BeamSearch

class opennmt.utils.BeamSearch(beam_size, length_penalty=0, coverage_penalty=0, tflite_output_size=None)[source]

A beam search strategy.

Inherits from: opennmt.utils.DecodingStrategy

__init__(beam_size, length_penalty=0, coverage_penalty=0, tflite_output_size=None)[source]

Initializes the decoding strategy.

Parameters
property num_hypotheses

The number of hypotheses returned by this strategy.

initialize(start_ids, attention_size=None)[source]

Initializes the strategy.

Parameters
  • start_ids – The start decoding ids.

  • attention_size – If known, the size of the attention vectors (i.e. the maximum source length).

Returns

A tuple containing,

  • The (possibly transformed) start decoding ids.

  • The tensor of finished flags.

  • Initial log probabilities per batch.

  • An dictionary of additional tensors used during the decoding.

step(step, sampler, log_probs, cum_log_probs, finished, state=None, attention=None, **kwargs)[source]

Updates the strategy state.

Parameters
  • step – The current decoding step.

  • sampler – The sampler that produces predictions.

  • log_probs – The model log probabilities.

  • cum_log_probs – The cumulated log probabilities per batch.

  • finished – The current finished flags.

  • state – The decoder state.

  • attention – The attention vector for the current step.

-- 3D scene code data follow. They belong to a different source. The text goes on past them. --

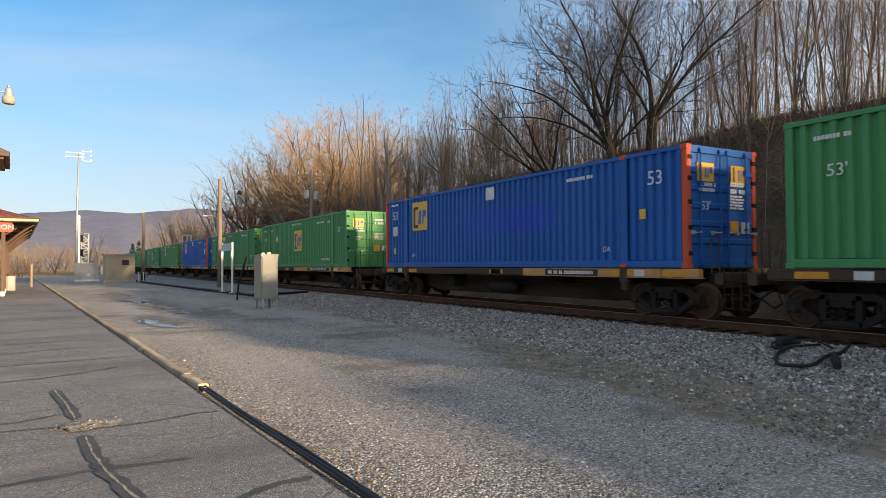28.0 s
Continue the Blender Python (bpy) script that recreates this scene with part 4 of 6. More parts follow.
    for i in range(7):
        u.append((443.8 + 18.7 * i, "a", "spine", [g(ONE, (M_GREEN, M_GREEN2)[i % 2], "door", [E((8.0, 10.9)[i % 2], (1.6, 2.1)[i % 2])], [(12.4, 2.2)])]))
    return u


# ---------------------------------------------------------------- railway cars


def bogie(car, yc):
    """Two side frames with springs, a bolster and two wheelsets, centred at yc along the car."""
    zc = RAIL_TOP + 0.42
    spin = []
    for s in (-1, 1):
        def make():
            f = Form()

            def bar(a, b, w):
                """A cast bar of rectangular section in the plane of the frame."""
                d = Vector((b[0] - a[0], b[1] - a[1])).normalized() * w
                f.prism([(a[0] - d.y, a[1] + d.x), (a[0] + d.y, a[1] - d.x), (b[0] + d.y, b[1] - d.x), (b[0] - d.y, b[1] + d.x)], "x", -0.07, 0.07)

            top = [(-0.98, zc + 0.08), (-0.62, zc + 0.26), (0.62, zc + 0.26), (0.98, zc + 0.08)]
            low = [(-0.86, zc + 0.02), (-0.36, zc - 0.27), (0.36, zc - 0.27), (0.86, zc + 0.02)]
            for line in (top, low):
                for a, b in zip(line, line[1:]):
                    bar(a, b, 0.065)
            for y in (-0.33, 0.33):
                bar((y, zc - 0.3), (y, zc + 0.28), 0.055)
            f.box(-0.09, 0.09, -0.34, 0.34, zc - 0.31, zc - 0.22, 0.015)
            for y in (-0.89, 0.89):
                f.box(-0.10, 0.10, y - 0.15, y + 0.15, zc - 0.10, zc + 0.17, 0.04)
                f.tube([(-0.19, y, zc), (-0.17, y, zc), (0.1, y, zc)], [0.06, 0.095, 0.095], 12)
            return f.mesh("side_frame", M_GRIME)
        fr = part("side_frame", shared("sideframe", make), None, car, "cast steel bogie side frame", at=Matrix.Translation((s * 1.0, yc, 0)))

        def springs():
            f = Form()
            for y in (-0.22, 0.0, 0.22):
                f.tube([(0.07 * math.cos(a * 0.9) * 0.9, y + 0.07 * math.sin(a * 0.9), zc - 0.24 + 0.42 * a / 24) for a in range(25)], 0.02, 5)
            return f.mesh("spring", M_GRIME)
        part("spring", shared("springs", springs), None, fr)
    part("bolster", shared("bolster", lambda: Form().box(-1.05, 1.05, -0.2, 0.2, zc + 0.05, zc + 0.28, 0.03).tube([(0, 0, zc + 0.2), (0, 0, zc + 0.5)], 0.3, 12).mesh("bolster", M_GRIME)), None, car, at=Matrix.Translation((0, yc, 0)))

    def wheels():
        f = Form()
        for s in (-1, 1):
            x = s * 0.7175
            prof = [(x - s * 0.075, 0.45), (x - s * 0.045, 0.45), (x - s * 0.04, 0.425), (x + s * 0.065, 0.415), (x + s * 0.065, 0.35), (x + s * 0.02, 0.33), (x + s * 0.01, 0.16), (x + s * 0.08, 0.13), (x + s * 0.08, 0.0)]
            back = [(x - s * 0.075, 0.33), (x - s * 0.03, 0.31), (x - s * 0.03, 0.1)]
            n = 28
            for line in (prof, back):
                vs, fs = [], []
                for px, r in line:
                    for k in range(n):
                        a = 2 * math.pi * k / n
                        vs.append((px, r * math.cos(a), r * math.sin(a)))
                for i in range(len(line) - 1):
                    for k in range(n):
                        fs.append((i * n + k, i * n + (k + 1) % n, (i + 1) * n + (k + 1) % n, (i + 1) * n + k))
                f.add(vs, fs)
            for k in range(5):
                a = 2 * math.pi * k / 5
                f.box(x + min(s * 0.015, s * 0.03), x + max(s * 0.015, s * 0.03), 0.24 * math.cos(a) - 0.03, 0.24 * math.cos(a) + 0.03, 0.24 * math.sin(a) - 0.03, 0.24 * math.sin(a) + 0.03)
        f.tube([(-1.0, 0, 0), (1.0, 0, 0)], 0.085, 12)
        return f.mesh("wheelset", M_WHEEL)
    for y in (-0.89, 0.89):
        spin.append(part("wheelset", shared("wheelset", wheels), None, car, "steel axle with two wheels", at=Matrix.Translation((0, yc + y, zc))))
    return spin


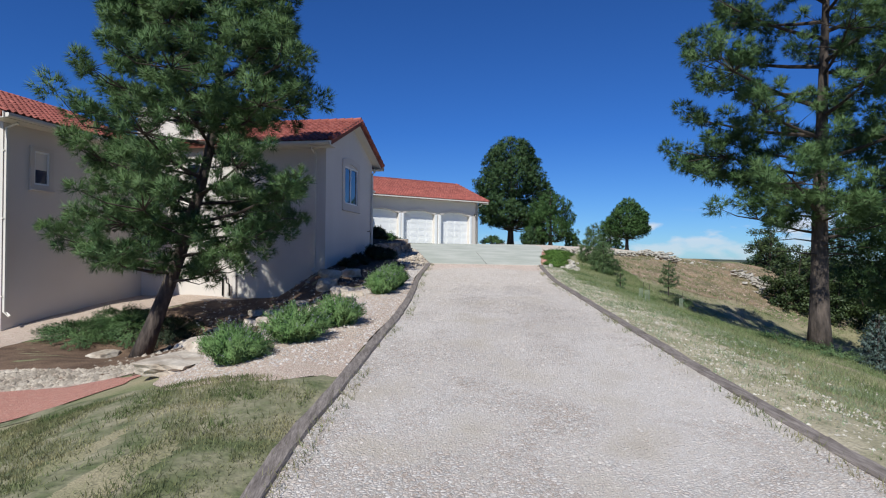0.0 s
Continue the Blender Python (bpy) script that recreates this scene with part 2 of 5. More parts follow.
M_LAWN = surface("patchy_lawn", (0.105, 0.125, 0.055), (0.30, 0.27, 0.18), 2.4, 0.95, 0.8, 16, 0.03, dark=0.5)
M_MULCH = surface("bark_mulch", (0.115, 0.072, 0.048), (0.20, 0.13, 0.088), 2.0, 0.95, 1.0, 22, 0.03, dark=0.4)
M_DIRT = surface("red_brown_dirt", (0.155, 0.135, 0.075), (0.325, 0.22, 0.145), 0.8, 0.95, 0.9, 9, 0.05, dark=0.5)
M_RED = gravel_mat("red_gravel", [(0.42, 0.17, 0.13), (0.58, 0.31, 0.25), (0.50, 0.22, 0.17), (0.66, 0.43, 0.36)], 0.03, 0.9)
M_PATH = surface("pink_gravel_path", (0.50, 0.32, 0.25), (0.58, 0.40, 0.32), 1.5, 0.95, 0.5, 30, 0.01, dark=0.75)
M_HARDPAN = surface("pale_packed_gravel", (0.50, 0.42, 0.345), (0.60, 0.52, 0.44), 0.9, 0.95, 0.6, 26, 0.015, dark=0.7)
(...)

  • **kwargs – Additional tensors used by this decoding strategy.

Returns

A tuple containing,

  • The predicted word ids.

  • The new cumulated log probabilities.

  • The updated finished flags.

  • The updated decoder state.

  • A dictionary with additional tensors used by this decoding strategy.

finalize(outputs, end_id, attention=None, **kwargs)[source]

Finalize the predictions.

Parameters
  • outputs – The array of sampled ids.

  • end_id – The end token id.

  • attention – The array of attention outputs.

  • **kwargs – Additional tensors used by this decoding strategy.

Returns

A tuple containing,

  • The final predictions as a tensor of shape \([B, H, T_t]\).

  • The final attention history of shape \([B, H, T_t, T_s]\).

  • The final sequence lengths of shape \([B, H]\).